A year after President Donald Trump's "zero tolerance" immigration policy resulted in thousands of children being separated from their families at the US-Mexico border, the Trump administration has said that it would need time to account for every family potentially impacted — considerable time. In court documents filed Friday, the Trump administration conceded that it may take up to two years for the government to identify immigrant families separated at the border, the Associated Press has reported.

"Defendants estimate that identifying all possible children ... would take at least 12 months, and possibly up to 24 months," Reuters reported the Justice Department wrote in court documents filed late Friday. According to the news outlet, Friday's filing was the first time the government had outlined its plan for identifying additional families that may have been separated as a result of Trump's "zero-tolerance" policy.

The government told the court it planned to use data analysis, statistical science, and manual review to ID children and families that may have been separated by authorities at the border, Reuters reported. However, it added that available manpower, the potential for follow-up meetings, and the efficacy of the predictive statistical model used could all impact how long the process took.

According to the Associated Press, the Justice Department has claimed that it has nearly 50,000 cases of unaccompanied minor children being taken into government custody between July 2017 and when the court order halting the administration's practice of family separation was issued in late June 2018. The agency told the court Friday that reviewing these cases would take at least a year. Under the Trump administration's plan, cases would be reviewed first for traits the government believed would most likely imply separation, such as noticeably young ages, the Associated Press reported.

Friday's filings come nearly three months after a report from the Department of Health and Human Services' Office of Inspector General revealed that thousands of additional children had been pulled from parents or guardians by immigration authorities on top of the already identified 2,737. A federal judge ruled last month that the government could be held accountable for reuniting these additional families as part of the class-action lawsuit the American Civil Liberties Union (ACLU) brought against the administration in 2018.

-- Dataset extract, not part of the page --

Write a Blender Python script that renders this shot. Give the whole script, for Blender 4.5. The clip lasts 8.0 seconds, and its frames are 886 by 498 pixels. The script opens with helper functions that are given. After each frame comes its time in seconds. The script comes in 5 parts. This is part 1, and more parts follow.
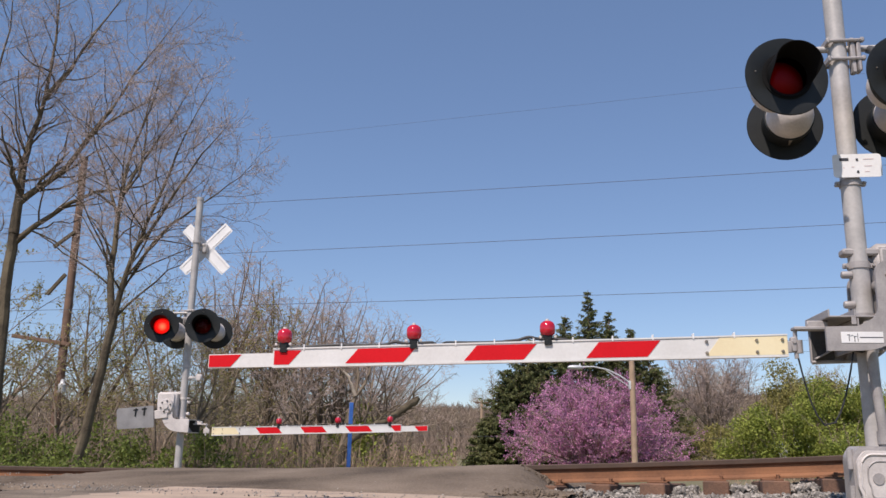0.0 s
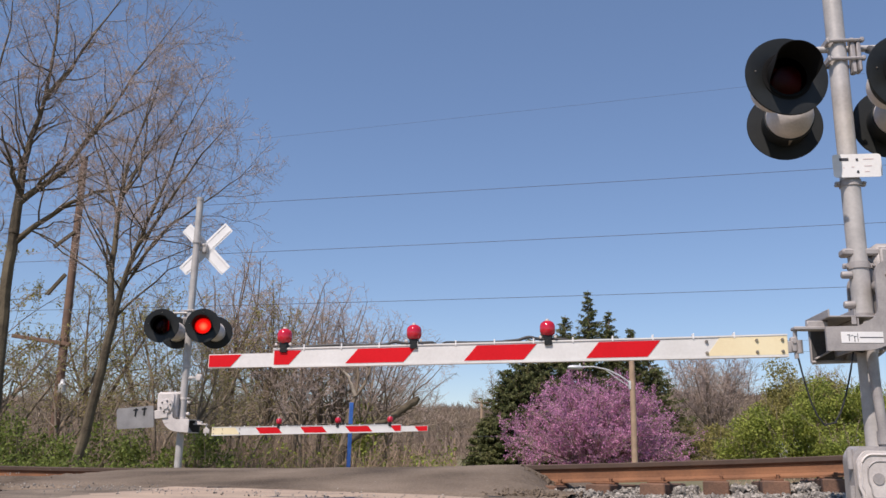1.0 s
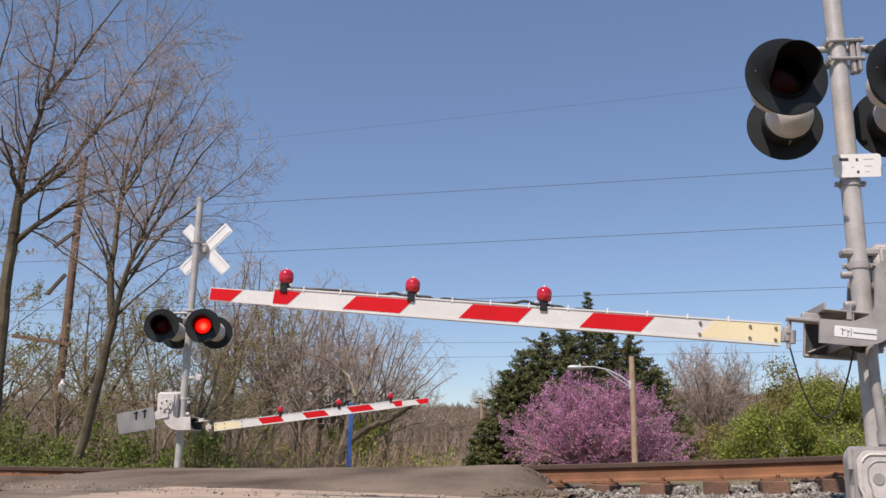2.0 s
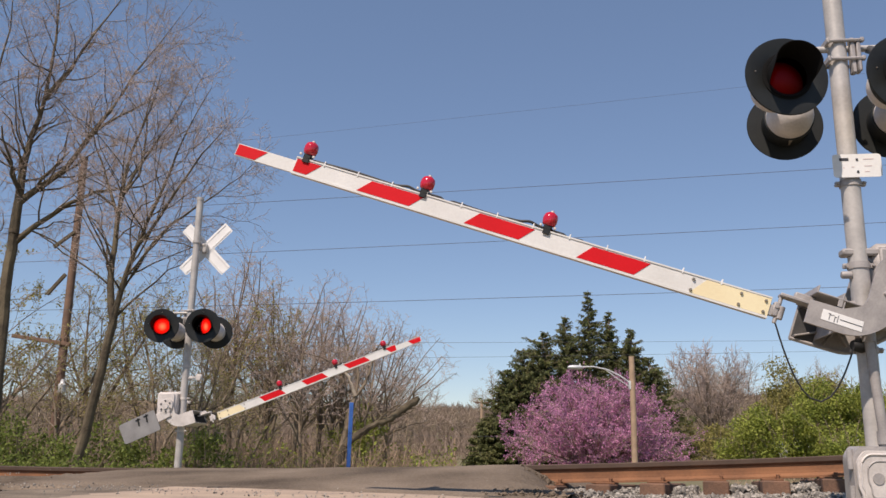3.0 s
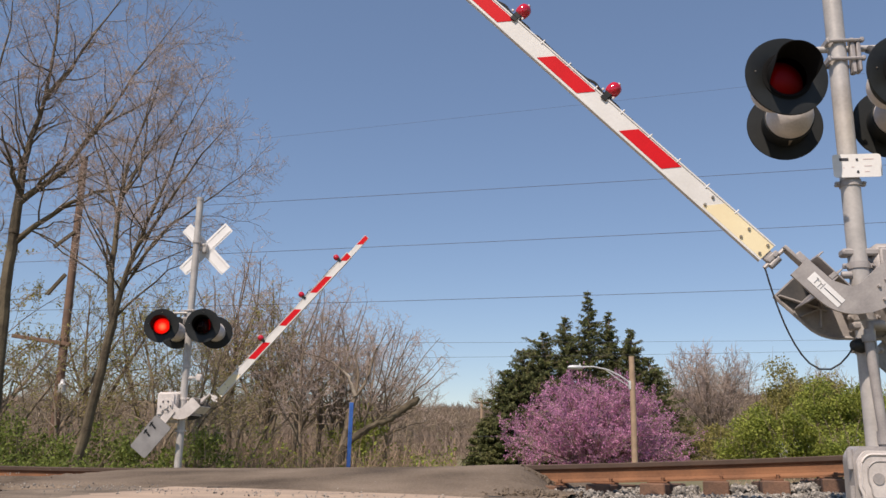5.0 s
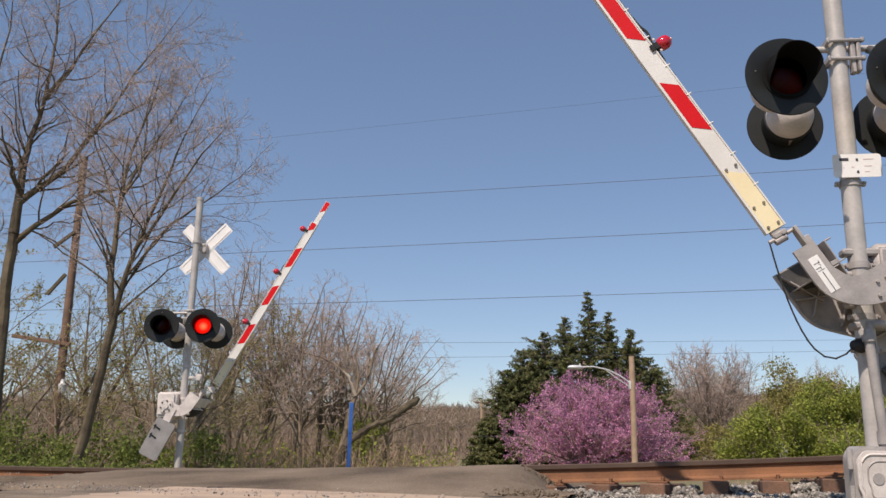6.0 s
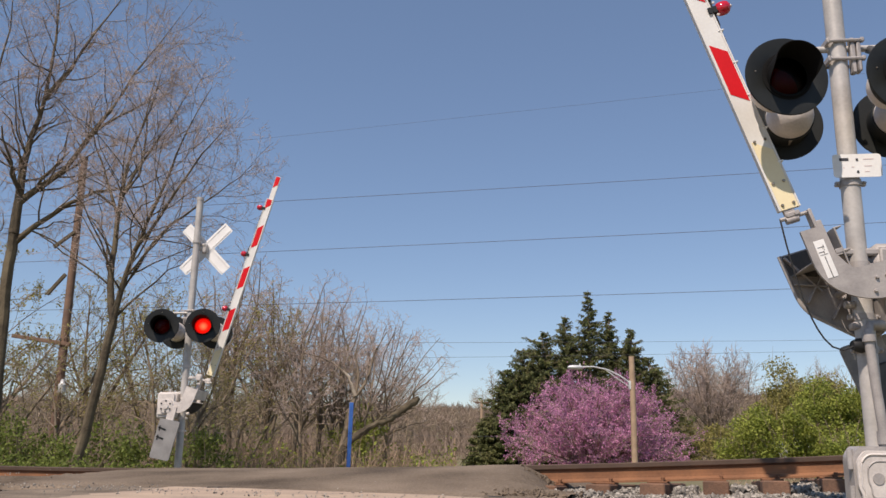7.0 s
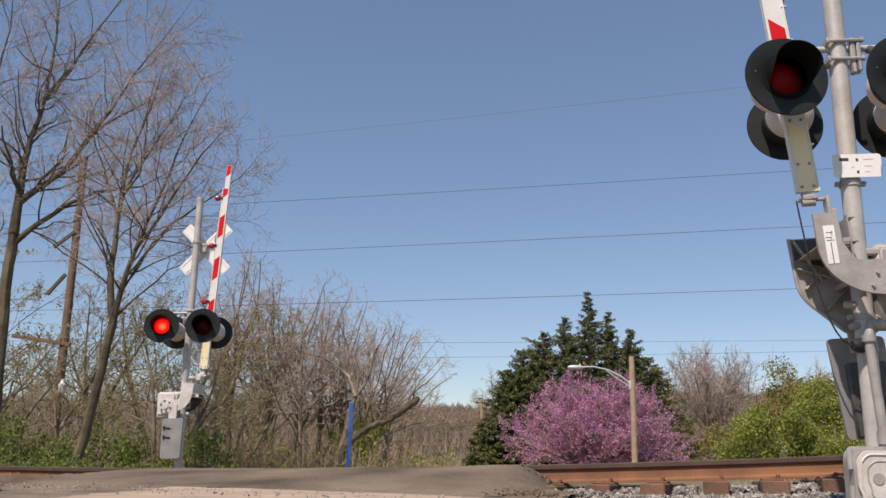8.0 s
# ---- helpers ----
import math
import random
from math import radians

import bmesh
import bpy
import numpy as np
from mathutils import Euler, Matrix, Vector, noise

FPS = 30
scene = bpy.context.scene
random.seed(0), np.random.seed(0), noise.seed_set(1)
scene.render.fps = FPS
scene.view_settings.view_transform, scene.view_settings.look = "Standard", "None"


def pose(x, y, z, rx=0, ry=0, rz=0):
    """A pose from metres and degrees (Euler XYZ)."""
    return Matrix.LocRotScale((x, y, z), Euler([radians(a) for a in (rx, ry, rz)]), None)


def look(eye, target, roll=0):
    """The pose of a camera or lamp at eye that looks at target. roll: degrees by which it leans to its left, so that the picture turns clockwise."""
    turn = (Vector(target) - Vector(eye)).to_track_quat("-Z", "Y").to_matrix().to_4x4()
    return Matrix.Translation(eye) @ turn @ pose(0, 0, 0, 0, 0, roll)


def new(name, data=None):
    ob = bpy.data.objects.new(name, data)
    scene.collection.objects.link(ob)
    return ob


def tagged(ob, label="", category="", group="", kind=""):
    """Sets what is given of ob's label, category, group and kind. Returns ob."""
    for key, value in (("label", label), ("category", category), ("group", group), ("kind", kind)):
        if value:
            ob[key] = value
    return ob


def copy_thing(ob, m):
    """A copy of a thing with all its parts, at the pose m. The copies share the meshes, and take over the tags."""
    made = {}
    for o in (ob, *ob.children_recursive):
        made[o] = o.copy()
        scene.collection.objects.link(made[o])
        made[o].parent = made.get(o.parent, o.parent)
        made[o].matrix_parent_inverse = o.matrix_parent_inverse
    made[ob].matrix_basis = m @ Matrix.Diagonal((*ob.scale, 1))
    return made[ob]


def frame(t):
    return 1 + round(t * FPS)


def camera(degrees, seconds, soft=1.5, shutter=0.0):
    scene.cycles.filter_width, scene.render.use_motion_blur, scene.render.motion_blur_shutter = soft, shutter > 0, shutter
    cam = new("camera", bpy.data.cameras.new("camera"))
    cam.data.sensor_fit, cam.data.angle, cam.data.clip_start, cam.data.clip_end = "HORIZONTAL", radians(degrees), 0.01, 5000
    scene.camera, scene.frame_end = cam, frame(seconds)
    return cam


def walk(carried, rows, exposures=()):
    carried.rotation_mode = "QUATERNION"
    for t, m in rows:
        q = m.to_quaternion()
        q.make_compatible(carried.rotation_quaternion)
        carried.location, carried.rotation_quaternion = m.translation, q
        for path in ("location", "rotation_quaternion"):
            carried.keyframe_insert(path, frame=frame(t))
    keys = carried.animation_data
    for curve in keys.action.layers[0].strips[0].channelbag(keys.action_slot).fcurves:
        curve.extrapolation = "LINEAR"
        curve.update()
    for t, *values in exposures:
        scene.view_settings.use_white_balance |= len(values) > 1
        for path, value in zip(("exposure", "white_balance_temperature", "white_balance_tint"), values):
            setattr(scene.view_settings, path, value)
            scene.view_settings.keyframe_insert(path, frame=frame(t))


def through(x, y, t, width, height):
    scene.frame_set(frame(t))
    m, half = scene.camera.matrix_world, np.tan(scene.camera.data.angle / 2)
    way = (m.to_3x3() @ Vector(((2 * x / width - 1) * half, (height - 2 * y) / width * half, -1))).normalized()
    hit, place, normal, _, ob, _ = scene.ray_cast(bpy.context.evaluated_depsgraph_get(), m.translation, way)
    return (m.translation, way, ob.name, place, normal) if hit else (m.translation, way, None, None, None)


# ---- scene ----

In a statement, the ACLU said it was "strongly" opposed to any plan that would allow for the government to take up to two years to identify children potentially separated from their families as a result of the president's immigration policy. They accused the Trump administration of having refused to treat the crisis created by family separations at the border with urgency. "The government swiftly gathered resources to tear families apart," the legal nonprofit said. "It must do the same to fix the damage."

In January, HHS' Office of the Inspector General confirmed that the total number of children separated under the Trump administration's immigration policy was unknown as the office had "faced significant challenges in identifying separated children." Those challenges included "the lack of an existing, integrated data system to track separated families across HHS and DHS and the complexity of determining which children should be considered separated," its report stated.

According to the Associated Press, the next hearing in the ACLU's class-action lawsuit against the Trump administration's family separation policy is scheduled for April 16.